UX Designers act as the user’s advocate. They translate user frustrations and desires into user centric design solutions that are viable for the company to build.

While UX Designers don’t need to write code, understanding the medium of software is crucial for protecting the user’s experience. If a Developer tells you a feature is too expensive to build, a Designer with technical knowledge doesn’t just accept defeat, they propose alternative solutions that respect the technical constraints without sacrificing the users’ goal.

Taking the Next Step

If you are ready to gain experience, solve complex human problems, and influence how digital products are built, then UX design is likely a strong fit for you.
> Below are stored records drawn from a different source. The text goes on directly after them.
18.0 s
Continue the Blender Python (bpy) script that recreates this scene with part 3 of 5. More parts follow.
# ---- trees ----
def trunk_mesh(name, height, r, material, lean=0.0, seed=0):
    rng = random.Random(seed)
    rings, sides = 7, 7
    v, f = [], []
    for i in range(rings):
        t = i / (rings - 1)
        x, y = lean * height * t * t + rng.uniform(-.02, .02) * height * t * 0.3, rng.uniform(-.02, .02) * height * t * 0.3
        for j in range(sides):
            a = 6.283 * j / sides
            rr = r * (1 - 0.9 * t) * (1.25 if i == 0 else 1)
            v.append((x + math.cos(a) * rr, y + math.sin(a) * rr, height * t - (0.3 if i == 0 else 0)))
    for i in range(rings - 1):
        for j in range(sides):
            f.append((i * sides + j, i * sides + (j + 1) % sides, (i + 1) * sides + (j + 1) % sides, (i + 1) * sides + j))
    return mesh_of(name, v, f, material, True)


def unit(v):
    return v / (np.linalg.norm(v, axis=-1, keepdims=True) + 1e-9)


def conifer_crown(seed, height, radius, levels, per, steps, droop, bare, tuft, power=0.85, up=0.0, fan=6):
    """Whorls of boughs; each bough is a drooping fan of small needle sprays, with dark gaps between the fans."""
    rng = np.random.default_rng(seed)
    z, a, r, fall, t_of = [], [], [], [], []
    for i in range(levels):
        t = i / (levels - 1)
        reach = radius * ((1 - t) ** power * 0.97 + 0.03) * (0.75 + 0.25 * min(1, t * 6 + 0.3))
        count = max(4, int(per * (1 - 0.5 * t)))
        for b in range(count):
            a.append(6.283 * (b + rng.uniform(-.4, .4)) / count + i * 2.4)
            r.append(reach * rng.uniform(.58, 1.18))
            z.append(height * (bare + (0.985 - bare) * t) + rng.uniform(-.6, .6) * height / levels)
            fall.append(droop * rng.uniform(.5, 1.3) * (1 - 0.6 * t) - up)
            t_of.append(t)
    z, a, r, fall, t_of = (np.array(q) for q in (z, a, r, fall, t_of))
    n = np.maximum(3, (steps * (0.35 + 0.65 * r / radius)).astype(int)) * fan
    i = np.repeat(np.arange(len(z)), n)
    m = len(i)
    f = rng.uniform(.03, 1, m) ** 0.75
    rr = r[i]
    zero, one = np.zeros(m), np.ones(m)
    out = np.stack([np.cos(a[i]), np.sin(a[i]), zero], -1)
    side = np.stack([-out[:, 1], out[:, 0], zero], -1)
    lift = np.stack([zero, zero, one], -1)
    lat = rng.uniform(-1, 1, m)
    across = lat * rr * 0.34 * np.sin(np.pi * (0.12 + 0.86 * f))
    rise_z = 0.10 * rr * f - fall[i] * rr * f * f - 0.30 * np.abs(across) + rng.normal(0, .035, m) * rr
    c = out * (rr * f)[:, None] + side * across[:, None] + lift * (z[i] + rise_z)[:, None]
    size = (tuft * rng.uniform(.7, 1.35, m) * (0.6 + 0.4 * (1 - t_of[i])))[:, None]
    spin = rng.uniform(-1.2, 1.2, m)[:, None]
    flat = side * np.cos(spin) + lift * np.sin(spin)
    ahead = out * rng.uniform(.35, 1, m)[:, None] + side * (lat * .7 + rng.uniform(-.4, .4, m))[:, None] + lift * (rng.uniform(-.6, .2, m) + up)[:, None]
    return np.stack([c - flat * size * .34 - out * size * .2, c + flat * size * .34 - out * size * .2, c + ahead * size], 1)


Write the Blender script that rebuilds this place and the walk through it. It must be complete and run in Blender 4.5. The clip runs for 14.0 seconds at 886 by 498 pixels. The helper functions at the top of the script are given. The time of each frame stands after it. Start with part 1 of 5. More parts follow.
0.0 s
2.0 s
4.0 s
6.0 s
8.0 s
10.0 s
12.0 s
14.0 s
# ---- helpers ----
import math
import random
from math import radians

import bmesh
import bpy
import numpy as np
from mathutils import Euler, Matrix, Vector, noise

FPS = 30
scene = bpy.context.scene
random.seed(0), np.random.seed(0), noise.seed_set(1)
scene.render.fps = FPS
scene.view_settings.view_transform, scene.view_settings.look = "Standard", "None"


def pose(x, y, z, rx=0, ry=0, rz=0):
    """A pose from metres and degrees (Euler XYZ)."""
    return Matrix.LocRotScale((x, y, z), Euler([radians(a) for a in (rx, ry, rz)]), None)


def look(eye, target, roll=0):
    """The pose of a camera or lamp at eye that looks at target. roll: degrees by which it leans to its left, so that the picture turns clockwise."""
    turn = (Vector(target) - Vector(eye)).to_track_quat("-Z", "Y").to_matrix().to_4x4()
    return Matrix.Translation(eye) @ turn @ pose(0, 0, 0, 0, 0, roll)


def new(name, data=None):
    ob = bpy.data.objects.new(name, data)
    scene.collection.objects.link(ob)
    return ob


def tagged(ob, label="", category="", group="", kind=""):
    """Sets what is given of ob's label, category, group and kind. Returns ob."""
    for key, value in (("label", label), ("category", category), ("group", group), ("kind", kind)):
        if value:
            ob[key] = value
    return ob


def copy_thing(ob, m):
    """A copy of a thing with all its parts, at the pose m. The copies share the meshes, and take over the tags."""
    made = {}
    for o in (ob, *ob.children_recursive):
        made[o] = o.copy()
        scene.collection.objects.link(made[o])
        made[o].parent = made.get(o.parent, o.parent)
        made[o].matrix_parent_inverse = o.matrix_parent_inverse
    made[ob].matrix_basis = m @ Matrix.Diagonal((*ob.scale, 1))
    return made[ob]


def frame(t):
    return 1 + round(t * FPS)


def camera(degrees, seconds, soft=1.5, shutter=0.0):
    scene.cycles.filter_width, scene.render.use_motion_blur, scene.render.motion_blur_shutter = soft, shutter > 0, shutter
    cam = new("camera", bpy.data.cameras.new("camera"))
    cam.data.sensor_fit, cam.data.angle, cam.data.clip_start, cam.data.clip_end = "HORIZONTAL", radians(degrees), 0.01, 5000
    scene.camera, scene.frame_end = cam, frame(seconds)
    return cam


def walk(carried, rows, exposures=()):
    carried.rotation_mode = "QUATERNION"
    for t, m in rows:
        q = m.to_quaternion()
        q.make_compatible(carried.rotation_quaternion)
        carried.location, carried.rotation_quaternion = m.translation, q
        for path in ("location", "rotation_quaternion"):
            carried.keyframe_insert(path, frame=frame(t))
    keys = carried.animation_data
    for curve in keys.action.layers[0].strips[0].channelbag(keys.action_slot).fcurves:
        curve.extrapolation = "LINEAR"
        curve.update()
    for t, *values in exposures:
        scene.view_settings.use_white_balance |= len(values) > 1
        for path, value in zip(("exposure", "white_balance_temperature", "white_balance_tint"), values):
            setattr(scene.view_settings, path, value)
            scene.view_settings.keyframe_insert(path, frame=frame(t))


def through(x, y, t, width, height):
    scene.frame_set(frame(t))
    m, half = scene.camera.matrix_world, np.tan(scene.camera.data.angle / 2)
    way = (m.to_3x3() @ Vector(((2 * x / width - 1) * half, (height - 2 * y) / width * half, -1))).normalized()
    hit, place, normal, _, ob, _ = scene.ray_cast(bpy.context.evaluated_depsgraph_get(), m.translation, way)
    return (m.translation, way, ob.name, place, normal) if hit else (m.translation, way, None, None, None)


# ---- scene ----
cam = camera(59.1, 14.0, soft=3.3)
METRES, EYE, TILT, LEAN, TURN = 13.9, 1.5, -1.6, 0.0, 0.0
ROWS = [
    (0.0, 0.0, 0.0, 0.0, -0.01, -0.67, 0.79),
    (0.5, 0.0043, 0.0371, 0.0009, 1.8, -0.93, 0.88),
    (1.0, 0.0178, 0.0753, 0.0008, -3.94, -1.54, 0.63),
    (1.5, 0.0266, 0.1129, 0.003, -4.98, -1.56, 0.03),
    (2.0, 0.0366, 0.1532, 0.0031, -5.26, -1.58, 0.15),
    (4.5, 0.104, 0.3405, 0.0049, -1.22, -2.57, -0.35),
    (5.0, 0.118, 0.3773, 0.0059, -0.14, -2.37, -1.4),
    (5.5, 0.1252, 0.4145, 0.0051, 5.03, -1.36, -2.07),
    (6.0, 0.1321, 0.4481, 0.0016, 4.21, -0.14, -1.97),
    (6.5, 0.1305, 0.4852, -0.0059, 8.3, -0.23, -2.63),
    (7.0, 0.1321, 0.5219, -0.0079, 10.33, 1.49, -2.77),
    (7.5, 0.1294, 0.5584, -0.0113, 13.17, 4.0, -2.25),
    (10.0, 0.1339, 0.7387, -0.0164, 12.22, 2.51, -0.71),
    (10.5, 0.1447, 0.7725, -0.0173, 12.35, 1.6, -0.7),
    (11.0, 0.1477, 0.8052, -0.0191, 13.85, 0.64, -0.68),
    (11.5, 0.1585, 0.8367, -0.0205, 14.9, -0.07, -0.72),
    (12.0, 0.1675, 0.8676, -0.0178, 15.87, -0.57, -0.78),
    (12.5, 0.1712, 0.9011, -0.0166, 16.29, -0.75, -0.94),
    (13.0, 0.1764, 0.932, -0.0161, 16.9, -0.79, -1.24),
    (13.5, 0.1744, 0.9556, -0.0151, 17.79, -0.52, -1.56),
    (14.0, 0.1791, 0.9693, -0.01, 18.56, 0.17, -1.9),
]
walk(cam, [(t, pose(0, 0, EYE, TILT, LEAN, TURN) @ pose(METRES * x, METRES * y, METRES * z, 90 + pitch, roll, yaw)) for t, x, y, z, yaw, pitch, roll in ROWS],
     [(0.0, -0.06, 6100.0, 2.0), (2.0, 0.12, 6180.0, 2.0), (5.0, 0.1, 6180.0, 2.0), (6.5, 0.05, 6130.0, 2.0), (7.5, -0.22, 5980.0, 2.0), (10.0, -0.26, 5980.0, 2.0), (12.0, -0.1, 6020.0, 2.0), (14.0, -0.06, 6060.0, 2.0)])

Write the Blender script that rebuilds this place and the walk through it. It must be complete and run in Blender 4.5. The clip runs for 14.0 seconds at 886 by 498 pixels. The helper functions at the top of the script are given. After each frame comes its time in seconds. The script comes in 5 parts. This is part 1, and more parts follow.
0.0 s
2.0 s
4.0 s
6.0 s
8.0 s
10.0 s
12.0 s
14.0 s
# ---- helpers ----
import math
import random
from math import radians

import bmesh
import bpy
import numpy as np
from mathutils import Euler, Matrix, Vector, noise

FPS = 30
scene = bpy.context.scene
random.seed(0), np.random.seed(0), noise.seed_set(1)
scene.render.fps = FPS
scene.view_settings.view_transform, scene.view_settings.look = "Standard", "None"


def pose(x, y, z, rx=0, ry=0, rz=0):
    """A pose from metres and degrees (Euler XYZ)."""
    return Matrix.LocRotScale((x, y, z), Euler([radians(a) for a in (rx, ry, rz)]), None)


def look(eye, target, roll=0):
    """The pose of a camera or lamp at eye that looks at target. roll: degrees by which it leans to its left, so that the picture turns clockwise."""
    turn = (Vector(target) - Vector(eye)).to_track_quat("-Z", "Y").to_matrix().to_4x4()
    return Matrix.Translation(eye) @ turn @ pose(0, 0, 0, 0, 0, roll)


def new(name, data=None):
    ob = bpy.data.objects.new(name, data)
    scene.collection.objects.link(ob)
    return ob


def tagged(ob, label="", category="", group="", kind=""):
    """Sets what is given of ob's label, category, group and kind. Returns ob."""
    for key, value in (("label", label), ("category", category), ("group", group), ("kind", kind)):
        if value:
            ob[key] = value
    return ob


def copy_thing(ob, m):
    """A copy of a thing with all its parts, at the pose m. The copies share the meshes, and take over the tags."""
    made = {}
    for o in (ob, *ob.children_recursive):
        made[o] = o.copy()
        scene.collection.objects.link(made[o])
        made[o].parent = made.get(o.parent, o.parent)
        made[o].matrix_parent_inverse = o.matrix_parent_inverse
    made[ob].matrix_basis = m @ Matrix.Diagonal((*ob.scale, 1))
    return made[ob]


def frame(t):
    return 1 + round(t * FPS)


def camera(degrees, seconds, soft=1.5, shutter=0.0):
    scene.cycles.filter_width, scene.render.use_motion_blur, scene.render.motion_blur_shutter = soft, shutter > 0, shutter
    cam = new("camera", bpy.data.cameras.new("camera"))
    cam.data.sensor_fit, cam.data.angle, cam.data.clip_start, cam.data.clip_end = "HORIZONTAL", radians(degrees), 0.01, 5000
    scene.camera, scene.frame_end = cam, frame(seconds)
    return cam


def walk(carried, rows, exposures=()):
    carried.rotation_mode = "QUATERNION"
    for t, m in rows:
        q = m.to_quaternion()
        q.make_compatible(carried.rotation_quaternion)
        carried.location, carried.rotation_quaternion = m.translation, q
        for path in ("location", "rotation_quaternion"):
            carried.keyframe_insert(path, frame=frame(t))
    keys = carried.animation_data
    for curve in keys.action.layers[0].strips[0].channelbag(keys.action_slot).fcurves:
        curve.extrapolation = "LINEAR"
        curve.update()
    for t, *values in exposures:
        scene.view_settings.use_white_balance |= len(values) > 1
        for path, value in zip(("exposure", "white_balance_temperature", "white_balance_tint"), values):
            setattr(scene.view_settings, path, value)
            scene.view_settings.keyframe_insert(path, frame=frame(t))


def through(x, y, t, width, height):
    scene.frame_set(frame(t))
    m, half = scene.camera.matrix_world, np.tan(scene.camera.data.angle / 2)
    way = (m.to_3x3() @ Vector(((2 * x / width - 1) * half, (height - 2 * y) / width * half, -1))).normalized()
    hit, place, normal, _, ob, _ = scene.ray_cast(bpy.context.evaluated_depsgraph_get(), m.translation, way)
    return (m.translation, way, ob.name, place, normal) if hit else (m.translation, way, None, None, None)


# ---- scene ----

For those eager to start, learning the basics of a few coding languages is not required, but will help you understand the canvas you are painting on.

Additional resources:

  • Ideally, complement your design skills with real world research and user interaction practice.

  • Consider courses that teach basic coding skills specifically for Designers or advanced UX training.

  • Work on creating digital products in hackathons to practice collaborating with web developers and mobile app developers.

By mastering these essential skills and understanding the product development process, you will be well-equipped to succeed in the modern tech landscape.

FAQ

A design system is a centralized library of reusable UI components, guidelines, and code snippets that ensures consistency across a company’s digital products. It serves as a single source of truth for both designers and developers, significantly speeding up the handoff and development process.

– Component Libraries: Buttons, cards, and form fields.

– Style Guides: Color palettes and typography scales.

– Code Repositories: CSS/HTML snippets for immediate developer use.

Prototyping is the process of creating an interactive, clickable model of a digital product before any engineering code is written. This allows designers and stakeholders to test user flows, validate functionality, and gather feedback early in the product development cycle.

– Low-Fidelity: Paper sketches or basic wireframe click-throughs.

– Medium-Fidelity: Digital flows mapping out core navigation.

– High-Fidelity: Pixel-perfect models that look and feel like the final app.

Mobile UX design focuses specifically on creating intuitive experiences for smartphone and tablet users, taking into account smaller screen sizes, touch controls, and on-the-go contexts. It relies heavily on mobile-first principles to prevent user frustration.

– Touch Targets: Ensuring buttons are large enough for thumbs.

– Simplified Navigation: Using hamburger menus or bottom tab bars.

– Responsive Layouts: Content that scales seamlessly across different devices.